# THE EXERCISE
Set the listing down again exactly, please, apart from its pictures.

# PROVIDED MATERIAL
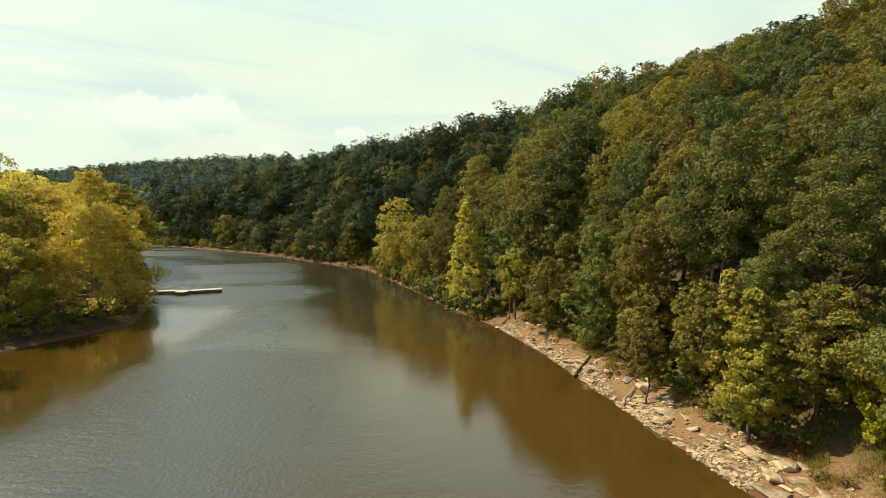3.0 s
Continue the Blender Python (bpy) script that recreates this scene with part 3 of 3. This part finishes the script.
def build_rocks():
    rng = np.random.default_rng(8)
    # slabs and boulders that stand out: x, y, size, turn, tilt, lift
    for i, (x, y, size, turn, tx, ty, lift) in enumerate((
            (18.9, 29.3, 2.5, 110, 5, 4, 0.10), (19.6, 30.4, 1.7, 80, 6, -5, 0.12), (20.5, 29.6, 1.6, 130, 3, 6, 0.1), (20.7, 31.1, 2.0, 100, 8, 4, 0.12),
            (20.9, 31.0, 1.6, 120, 4, 3, 0.36), (19.7, 32.7, 1.9, 95, 6, -4, 0.12), (19.1, 34.1, 1.3, 60, 18, 10, 0.2), (20.7, 24.3, 1.9, 105, 4, 5, 0.1),
            (21.5, 25.6, 1.5, 70, 6, 2, 0.1), (20.4, 26.2, 1.0, 20, 7, 4, 0.1), (21.9, 23.6, 1.7, 140, 3, 5, 0.12), (17.4, 40.4, 2.2, 118, 10, 5, 0.15),
            (16.7, 39.4, 2.1, 125, 8, 8, 0.1), (18.4, 41.6, 1.3, 100, 10, 4, 0.12), (13.9, 53.4, 2.0, 80, 14, 8, 0.18), (14.3, 54.6, 1.7, 60, 10, 4, 0.2),
            (13.6, 55.2, 1.5, 95, 12, 5, 0.15), (14.6, 51.6, 2.3, 50, 14, 12, 0.2), (15.9, 50.2, 1.6, 70, 10, 10, 0.2), (14.2, 49.4, 1.4, 110, 6, 8, 0.1),
            (7.6, 73.1, 1.3, 20, 10, 4, 0.22), (12.4, 61.0, 1.3, 90, 5, 5, 0.1), (15.8, 44.2, 1.5, 100, 8, 6, 0.1))):
        rock(SLABS[i % 9], x, y, size * 0.85, turn, (tx, ty), lift * 0.6, flat=(1, 1, 1.3))
    for i, (x, y, size, lift) in enumerate(((17.4, 44.9, 1.7, 0.25), (16.9, 47.4, 1.0, 0.15), (1.3, 87.2, 1.0, 0.1), (0.0, 88.4, 0.8, 0.08), (2.4, 86.0, 1.2, 0.1), (18.6, 46.5, 1.1, 0.2))):
        rock(LUMPS[i], x, y, size, 40 * i, (4, 3), lift, "large grey sandstone boulder on the bank")
    # bedrock that breaks out of the bank as stepped, cracked ledges
    for cx, cy, count, spread in ((19.8, 29.6, 7, 1.1), (21.6, 24.6, 6, 1.0), (20.6, 32.0, 5, 0.8), (16.6, 42.6, 8, 1.4), (14.4, 50.4, 9, 1.5), (13.8, 54.2, 9, 1.4), (18.3, 47.4, 5, 0.9)):
        along = radians(tangent(cx, cy))
        for i in range(count):
            u, v = rng.normal() * spread, rng.normal() * 0.5
            x, y = cx + math.cos(along) * u - math.sin(along) * v, cy + math.sin(along) * u + math.cos(along) * v
            rock(SLABS[int(rng.integers(9))], x, y, rng.uniform(0.5, 1.15), math.degrees(along) + rng.normal() * 14, (rng.normal() * 4 + 5, rng.normal() * 4),
                 rng.uniform(0.0, 0.2), "flat pale sandstone ledge breaking out of the bank", (1.2, rng.uniform(0.8, 1.2), rng.uniform(0.6, 0.9)))
    done = 0
    while done < 190:
        y = 21 + 50 * rng.uniform() ** 1.15
        sx = float(np.interp(y, SHORE[1:9, 1], SHORE[1:9, 0]))
        d = abs(rng.normal()) * 1.7 + 0.1
        if d > 4.6 or rolling(np.array([sx + d]), np.array([y]), 7.0)[0] < -0.45 + 0.1 * d:
            continue
        x = sx + d
        size = 0.24 + 0.62 * rng.uniform() ** 2.6
        slab = rng.uniform() < 0.7
        rock((SLABS if slab else LUMPS)[int(rng.integers(9))], x, y, size * (1.25 if slab else 0.8), tangent(x, y) + rng.normal() * 32,
             (rng.normal() * 9, rng.normal() * 9), 0.05 * size, "pale sandstone slab on the clay bank" if slab else "rough sandstone lump on the clay bank",
             (1, rng.uniform(0.7, 1.2), rng.uniform(0.7, 1.5)))
        done += 1
    # the pale ledge on the far bank
    for i in range(7):
        u = i / 6
        x, y = -96 + 25 * u, 223.6 - 20.0 * u
        rock(SLABS[i], x, y, 4.6 - 1.2 * u, -39 + rng.normal() * 5, (2, 0), 0.25, "long pale rock ledge at the far water's edge", (1.2, 0.8, 0.7))


def cube_stones(name, places, label, mat, seed):
    """Stones too many to count, as uneven blocks in one mesh."""
    rng = np.random.default_rng(seed)
    n = len(places)
    corner = np.array([(a, b, c) for a in (-1, 1) for b in (-1, 1) for c in (-1, 1)], float)
    v = corner[None] * (1 + rng.uniform(-0.5, 0.15, (n, 8, 3)))
    v = v * places[:, None, 3:6] / 2
    a = rng.uniform(0, 6.28, n)[:, None]
    t = rng.normal(size=(n, 1)) * 0.25
    x, y, z = v[..., 0], v[..., 1], v[..., 2]
    y, z = y * np.cos(t) - z * np.sin(t), y * np.sin(t) + z * np.cos(t)
    x, y = x * np.cos(a) - y * np.sin(a), x * np.sin(a) + y * np.cos(a)
    v = np.stack([x, y, z], -1) + places[:, None, :3]
    box = np.array([(0, 1, 3, 2), (4, 6, 7, 5), (0, 4, 5, 1), (2, 3, 7, 6), (0, 2, 6, 4), (1, 5, 7, 3)])
    f = (box[None] + 8 * np.arange(n)[:, None, None]).reshape(-1, 4)
    tagged(new(name, mesh_of(name, v.reshape(-1, 3), f, [mat])), label, "stones", kind="stuff")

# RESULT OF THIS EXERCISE
3.0 s
Continue the Blender Python (bpy) script that recreates this scene with part 3 of 3. This part finishes the script.
def build_rocks():
    rng = np.random.default_rng(8)
    # slabs and boulders that stand out: x, y, size, turn, tilt, lift
    for i, (x, y, size, turn, tx, ty, lift) in enumerate((
            (18.9, 29.3, 2.5, 110, 5, 4, 0.10), (19.6, 30.4, 1.7, 80, 6, -5, 0.12), (20.5, 29.6, 1.6, 130, 3, 6, 0.1), (20.7, 31.1, 2.0, 100, 8, 4, 0.12),
            (20.9, 31.0, 1.6, 120, 4, 3, 0.36), (19.7, 32.7, 1.9, 95, 6, -4, 0.12), (19.1, 34.1, 1.3, 60, 18, 10, 0.2), (20.7, 24.3, 1.9, 105, 4, 5, 0.1),
            (21.5, 25.6, 1.5, 70, 6, 2, 0.1), (20.4, 26.2, 1.0, 20, 7, 4, 0.1), (21.9, 23.6, 1.7, 140, 3, 5, 0.12), (17.4, 40.4, 2.2, 118, 10, 5, 0.15),
            (16.7, 39.4, 2.1, 125, 8, 8, 0.1), (18.4, 41.6, 1.3, 100, 10, 4, 0.12), (13.9, 53.4, 2.0, 80, 14, 8, 0.18), (14.3, 54.6, 1.7, 60, 10, 4, 0.2),
            (13.6, 55.2, 1.5, 95, 12, 5, 0.15), (14.6, 51.6, 2.3, 50, 14, 12, 0.2), (15.9, 50.2, 1.6, 70, 10, 10, 0.2), (14.2, 49.4, 1.4, 110, 6, 8, 0.1),
            (7.6, 73.1, 1.3, 20, 10, 4, 0.22), (12.4, 61.0, 1.3, 90, 5, 5, 0.1), (15.8, 44.2, 1.5, 100, 8, 6, 0.1))):
        rock(SLABS[i % 9], x, y, size * 0.85, turn, (tx, ty), lift * 0.6, flat=(1, 1, 1.3))
    for i, (x, y, size, lift) in enumerate(((17.4, 44.9, 1.7, 0.25), (16.9, 47.4, 1.0, 0.15), (1.3, 87.2, 1.0, 0.1), (0.0, 88.4, 0.8, 0.08), (2.4, 86.0, 1.2, 0.1), (18.6, 46.5, 1.1, 0.2))):
        rock(LUMPS[i], x, y, size, 40 * i, (4, 3), lift, "large grey sandstone boulder on the bank")
    # bedrock that breaks out of the bank as stepped, cracked ledges
    for cx, cy, count, spread in ((19.8, 29.6, 7, 1.1), (21.6, 24.6, 6, 1.0), (20.6, 32.0, 5, 0.8), (16.6, 42.6, 8, 1.4), (14.4, 50.4, 9, 1.5), (13.8, 54.2, 9, 1.4), (18.3, 47.4, 5, 0.9)):
        along = radians(tangent(cx, cy))
        for i in range(count):
            u, v = rng.normal() * spread, rng.normal() * 0.5
            x, y = cx + math.cos(along) * u - math.sin(along) * v, cy + math.sin(along) * u + math.cos(along) * v
            rock(SLABS[int(rng.integers(9))], x, y, rng.uniform(0.5, 1.15), math.degrees(along) + rng.normal() * 14, (rng.normal() * 4 + 5, rng.normal() * 4),
                 rng.uniform(0.0, 0.2), "flat pale sandstone ledge breaking out of the bank", (1.2, rng.uniform(0.8, 1.2), rng.uniform(0.6, 0.9)))
    done = 0
    while done < 190:
        y = 21 + 50 * rng.uniform() ** 1.15
        sx = float(np.interp(y, SHORE[1:9, 1], SHORE[1:9, 0]))
        d = abs(rng.normal()) * 1.7 + 0.1
        if d > 4.6 or rolling(np.array([sx + d]), np.array([y]), 7.0)[0] < -0.45 + 0.1 * d:
            continue
        x = sx + d
        size = 0.24 + 0.62 * rng.uniform() ** 2.6
        slab = rng.uniform() < 0.7
        rock((SLABS if slab else LUMPS)[int(rng.integers(9))], x, y, size * (1.25 if slab else 0.8), tangent(x, y) + rng.normal() * 32,
             (rng.normal() * 9, rng.normal() * 9), 0.05 * size, "pale sandstone slab on the clay bank" if slab else "rough sandstone lump on the clay bank",
             (1, rng.uniform(0.7, 1.2), rng.uniform(0.7, 1.5)))
        done += 1
    # the pale ledge on the far bank
    for i in range(7):
        u = i / 6
        x, y = -96 + 25 * u, 223.6 - 20.0 * u
        rock(SLABS[i], x, y, 4.6 - 1.2 * u, -39 + rng.normal() * 5, (2, 0), 0.25, "long pale rock ledge at the far water's edge", (1.2, 0.8, 0.7))


def cube_stones(name, places, label, mat, seed):
    """Stones too many to count, as uneven blocks in one mesh."""
    rng = np.random.default_rng(seed)
    n = len(places)
    corner = np.array([(a, b, c) for a in (-1, 1) for b in (-1, 1) for c in (-1, 1)], float)
    v = corner[None] * (1 + rng.uniform(-0.5, 0.15, (n, 8, 3)))
    v = v * places[:, None, 3:6] / 2
    a = rng.uniform(0, 6.28, n)[:, None]
    t = rng.normal(size=(n, 1)) * 0.25
    x, y, z = v[..., 0], v[..., 1], v[..., 2]
    y, z = y * np.cos(t) - z * np.sin(t), y * np.sin(t) + z * np.cos(t)
    x, y = x * np.cos(a) - y * np.sin(a), x * np.sin(a) + y * np.cos(a)
    v = np.stack([x, y, z], -1) + places[:, None, :3]
    box = np.array([(0, 1, 3, 2), (4, 6, 7, 5), (0, 4, 5, 1), (2, 3, 7, 6), (0, 2, 6, 4), (1, 5, 7, 3)])
    f = (box[None] + 8 * np.arange(n)[:, None, None]).reshape(-1, 4)
    tagged(new(name, mesh_of(name, v.reshape(-1, 3), f, [mat])), label, "stones", kind="stuff")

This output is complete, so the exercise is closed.